Mais songez que comme il n’est point de plus rude guerre que celle-ci, puisqu’en combattant contre soi-même, on est combattu par soi-même ; il n’est point aussi de victoire, ni plus agréable à Dieu, ni plus glorieuse au vainqueur ? Car quiconque a le courage de mortifier ses passions, de dompter ses apétits, de réprimer jusqu’aux moindres mouvemens de sa propre volonté, il fait un œuvre d’un plus grand mérite devant Dieu, que si sans cela il se déchiroit le corps par des disciplines sanglantes, ou qu’il jeûnât plus austerement que les anciens Solitaires, ou que même il convertit plusieurs milliers de pecheurs.

En effet, bien qu’à prendre les choses en elles-mêmes, Dieu fasse beaucoup plus d’état de la conversion d’une ame, que de la mortification de quelque desir déreglé, chacun néanmoins doit mettre son principal soin à faire ce que Dieu demande particulierement de lui. Or ce que Dieu demande avant toutes choses, est qu’on travaille tout de bon à mortifier ses passions ; cela lui plaît davantage, que si avec un cœur immortifié, on lui rendoit quelque service plus considérable.

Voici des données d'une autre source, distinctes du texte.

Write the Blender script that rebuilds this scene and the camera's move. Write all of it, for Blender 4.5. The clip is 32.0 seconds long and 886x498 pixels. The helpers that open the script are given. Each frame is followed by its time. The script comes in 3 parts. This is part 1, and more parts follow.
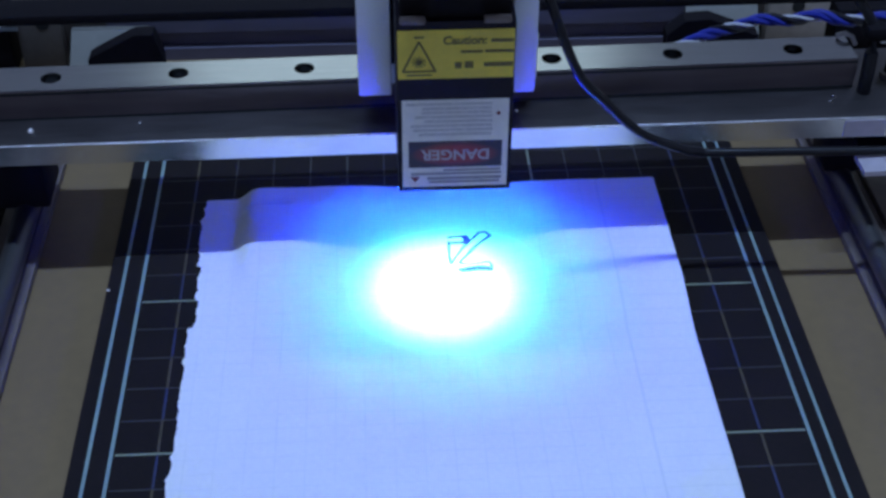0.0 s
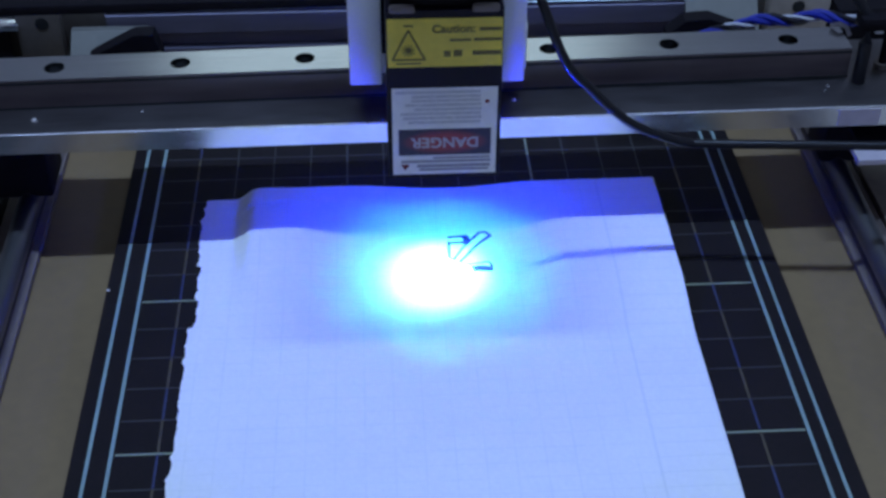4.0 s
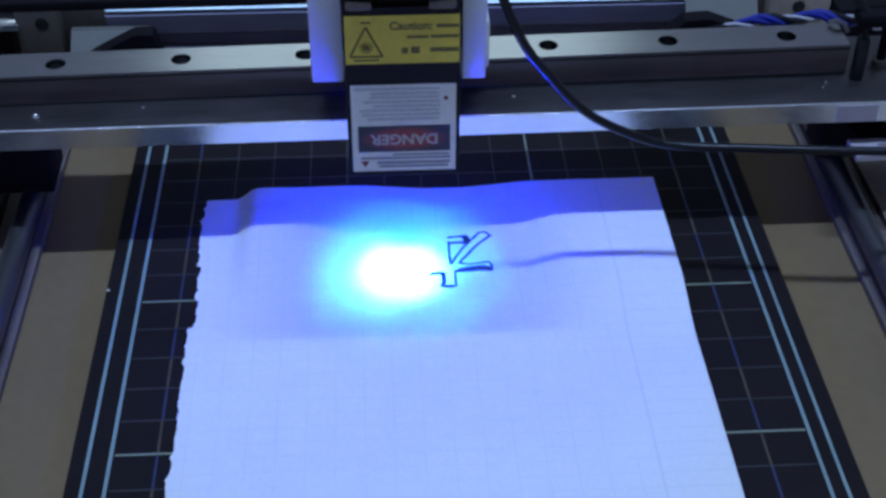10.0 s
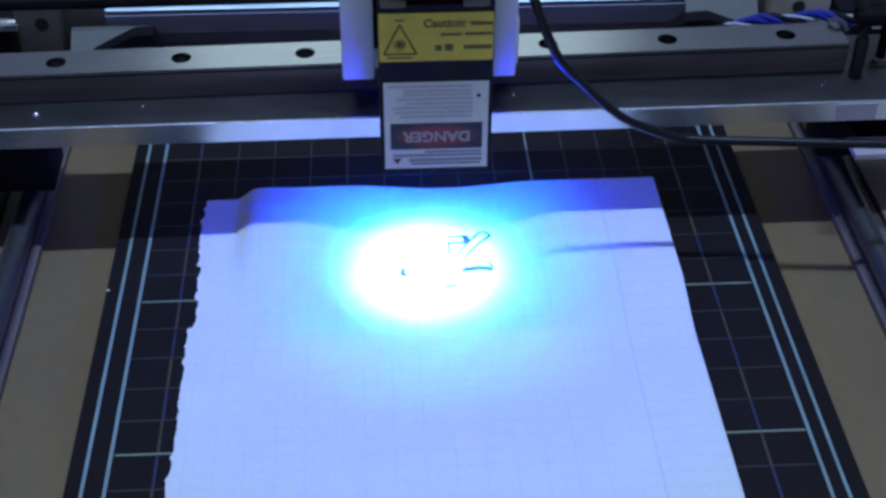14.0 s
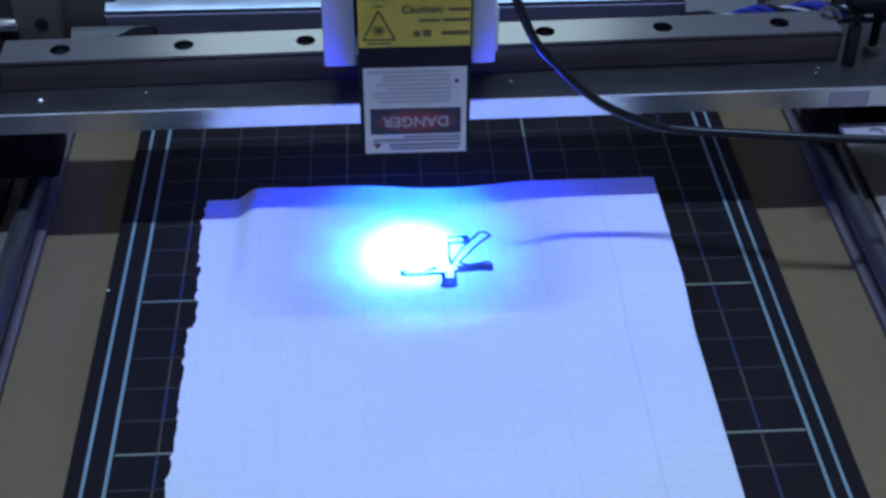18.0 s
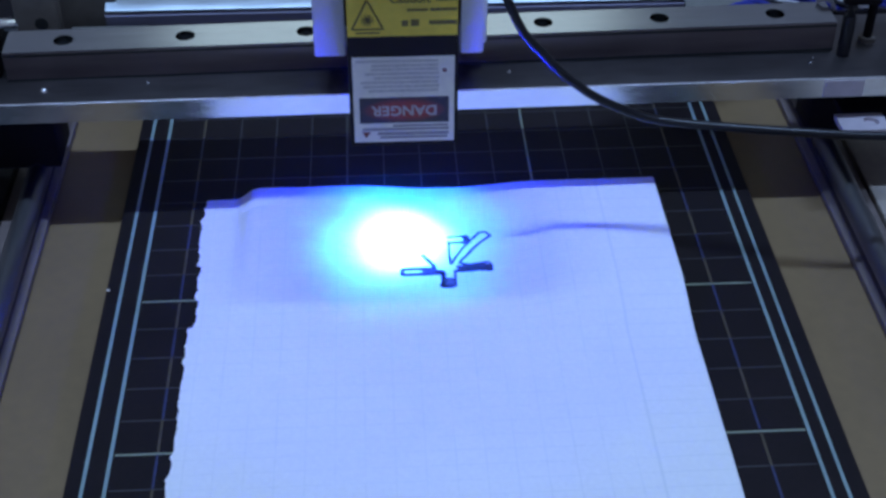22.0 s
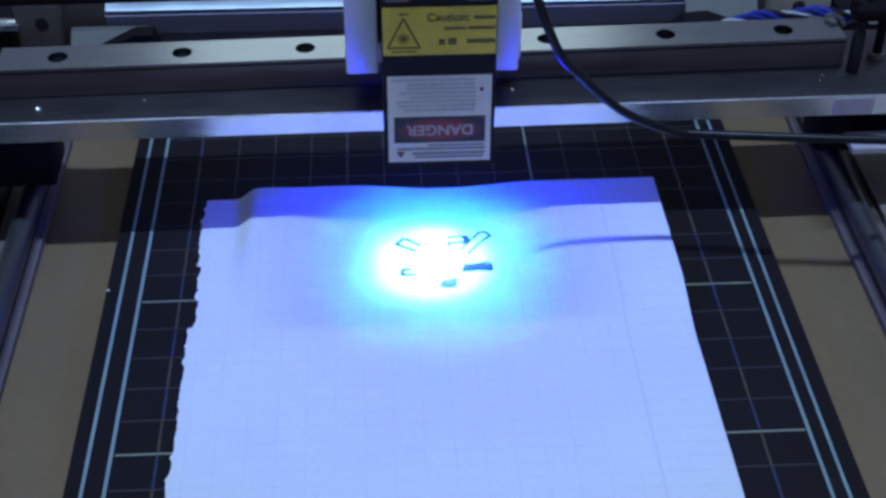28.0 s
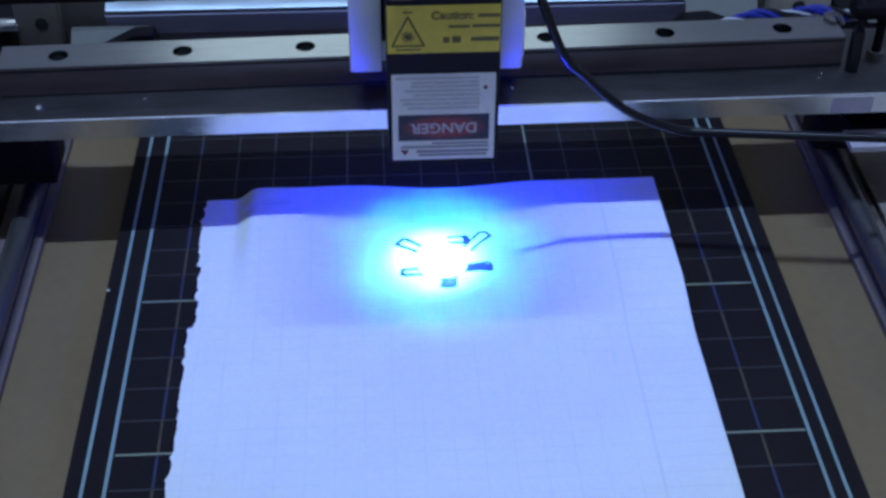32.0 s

Maintenant donc que vous sçavez ce que c’est que la perfection chrétienne, & qu’afin d’y parvenir, il faut vous résoudre à une guerre continuelle contre vous-même, commencez par vous munir de quatre choses, comme d’armes sans lesquelles il est impossible que vous sortiez victorieux de ce Combat Spirituel. Ces quatre choses sont la défiance de vous-même, la confiance en Dieu, le bon usage des puissances de votre corps & de votre ame, & l’exercice de la priere. Nous en parlerons avec la grace de Dieu, d’une maniere claire & succincte dans les Chapitres suivans.